Alcuins Name war fest mit den frühmittelalterlichen Gebetbüchern verbunden. Die Forschung der letzten Jahrzehnte hat dem gelehrten Angelsachsen jedoch das meiste, was ihm traditionell zugeschrieben worden war, wieder abgeschrieben. Lediglich einzelne Gebetstexte gelten noch als sein Werk. Daß sein Beitrag zur Geschichte der Gebetbücher mehr umfaßt, möchte die vorliegende Studie zeigen. Aus der Zusammenschau der Beschreibung des Libellus de ratione orationis in der Vita Alcuini mit frühmittelalterlichen Handschriften versucht sie eine Rekonstruktion von Alcuins Gebetbuch für Karl den Großen.
In einer detaillierten Kommentierung werden Quellen und Herkunft der einzelnen Gebete sowie ihr religiöser Gehalt erläutert.

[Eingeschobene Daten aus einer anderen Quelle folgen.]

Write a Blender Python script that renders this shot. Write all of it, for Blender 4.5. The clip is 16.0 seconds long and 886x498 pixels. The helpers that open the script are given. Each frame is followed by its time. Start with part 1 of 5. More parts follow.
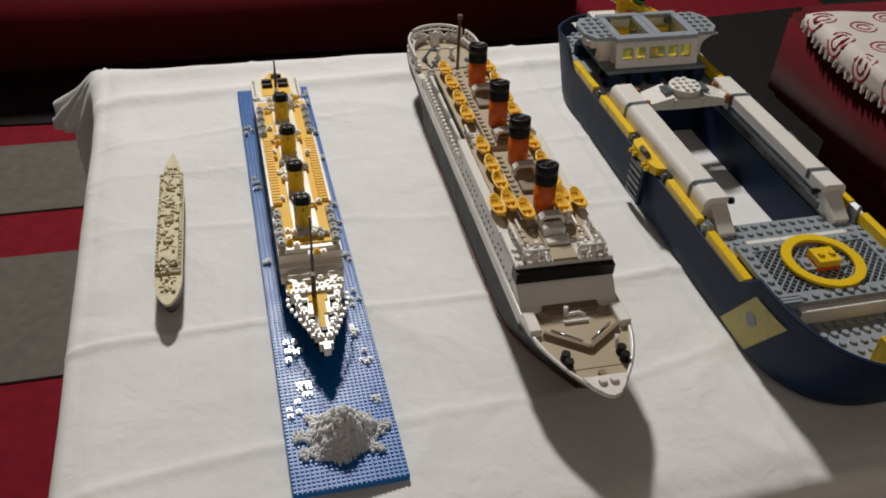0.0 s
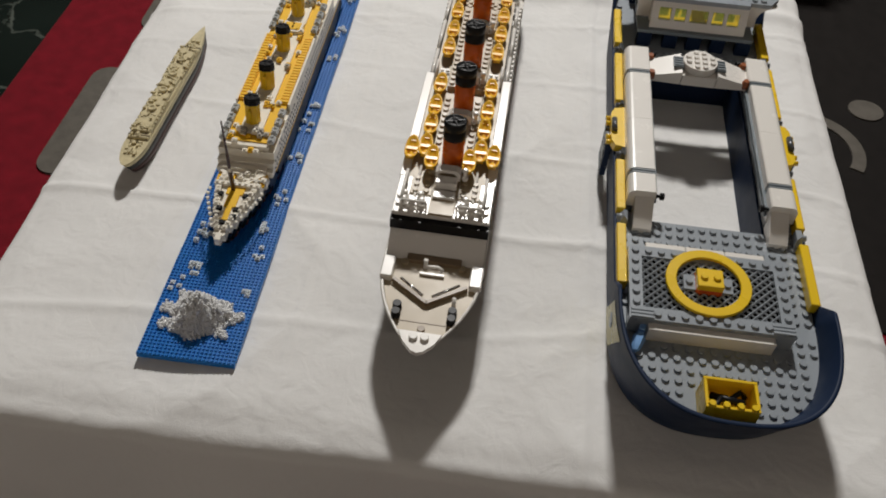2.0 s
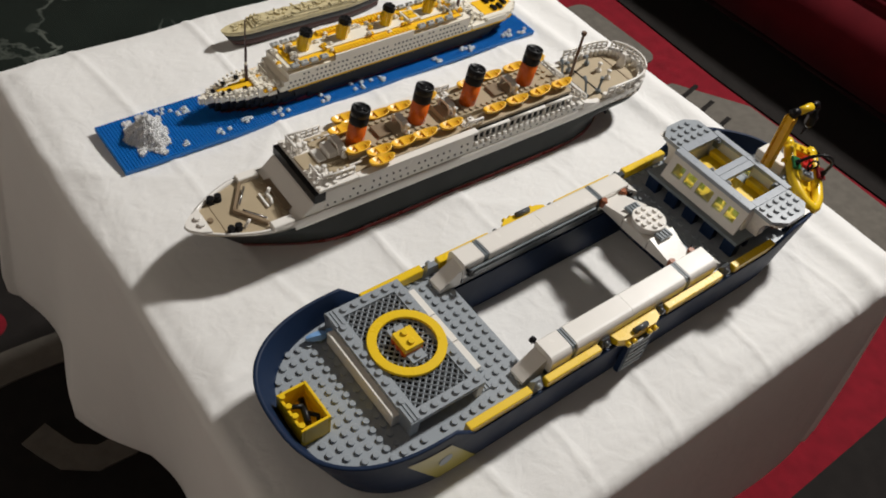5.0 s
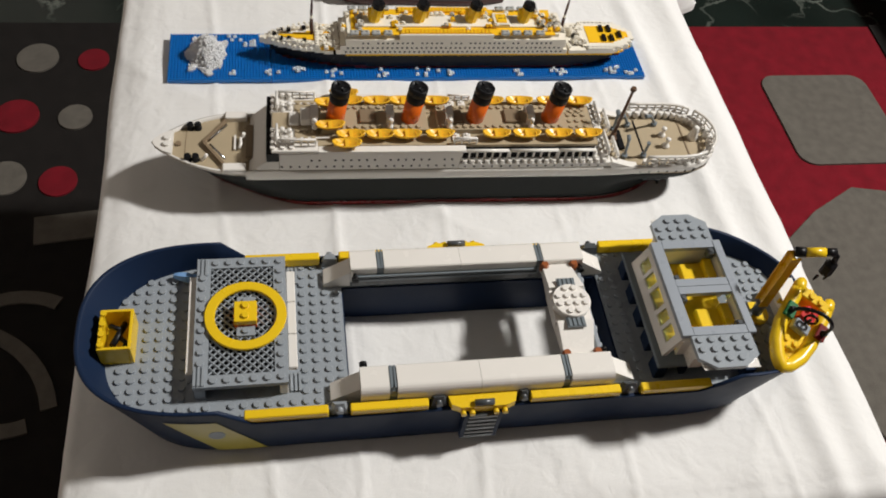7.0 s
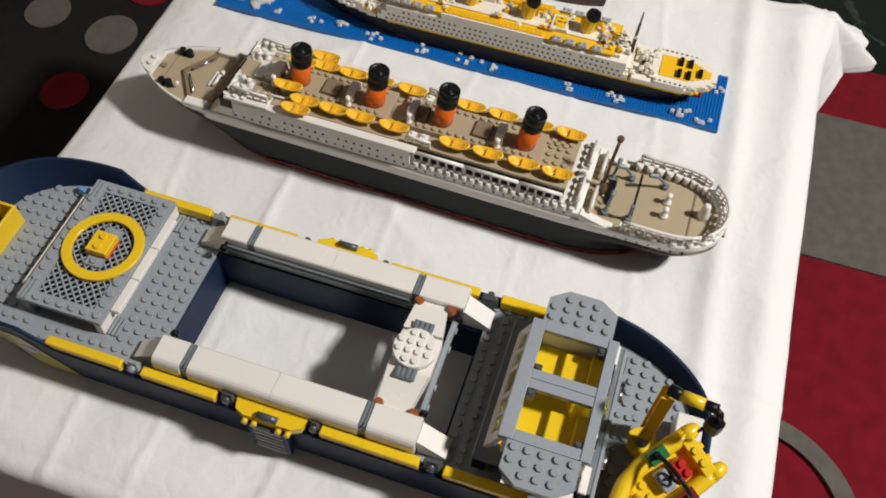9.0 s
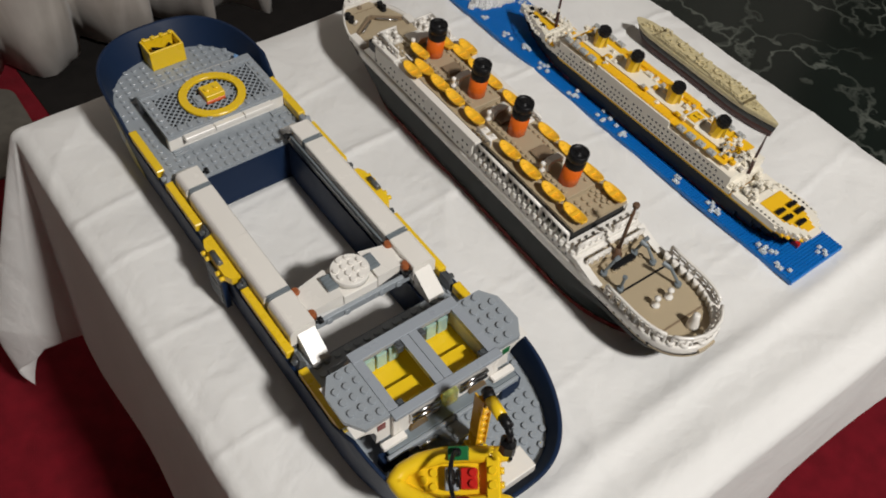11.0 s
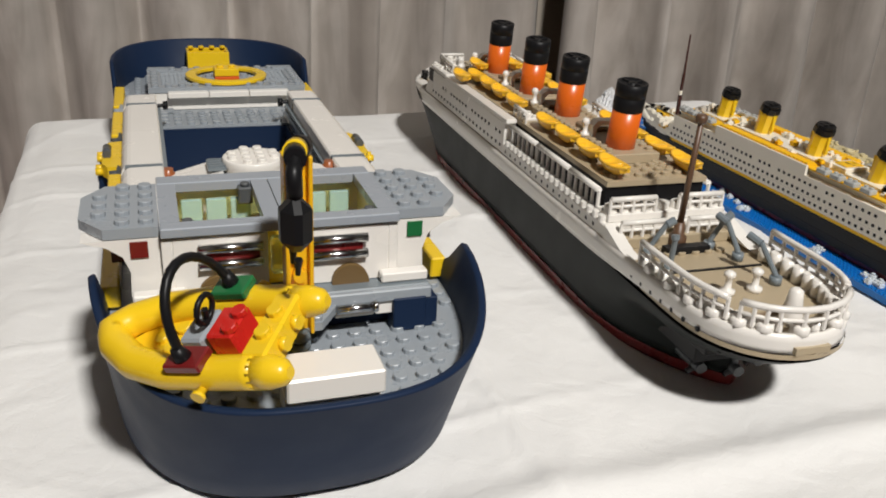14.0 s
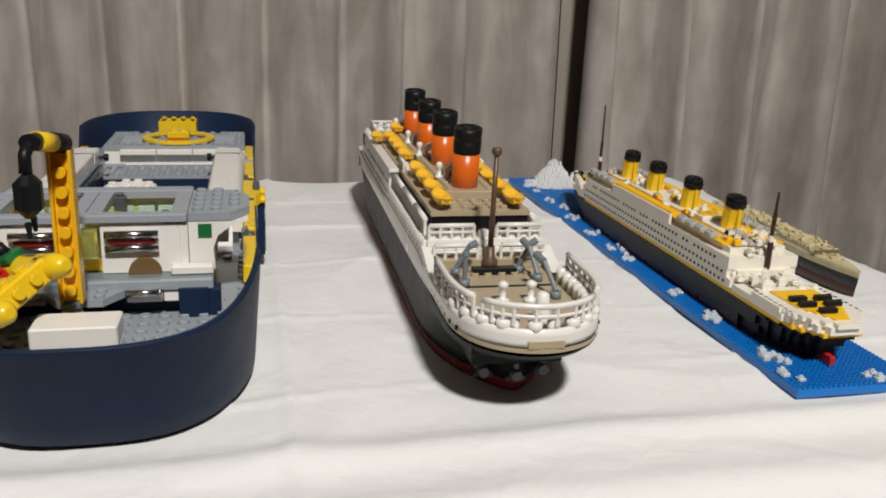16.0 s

Anhand des täglichen Gebets wird so ein Einblick in die von Sündenbewußtsein und Bußverlangen geprägte Frömmigkeit des Frühmittelalters eröffnet. Anders als etwa die späteren Stundenbücher orientieren sich die frühmittelalterlichen Gebetbücher nicht an dem liturgischen Stundengebet der Mönche und Weltkleriker. Das erschwert das Verständnis ihres Aufbaus und ihrer Benutzung. Hier gelingen der Studie mittels einer bisher nicht beachteten Quelle zum privaten Beten wichtige Einsichten.
Diese Erkenntnisse stützen die Rekonstruktion durch den Nachweis, wie das rekonstruierte Werk dem täglichen Beten gedient hat. Sie erweisen zugleich Alcuins Gebetbuch als ein Schlüsselwerk, das eine neue Sicht auf die karolingerzeitliche Gebetbuchliteratur erlaubt.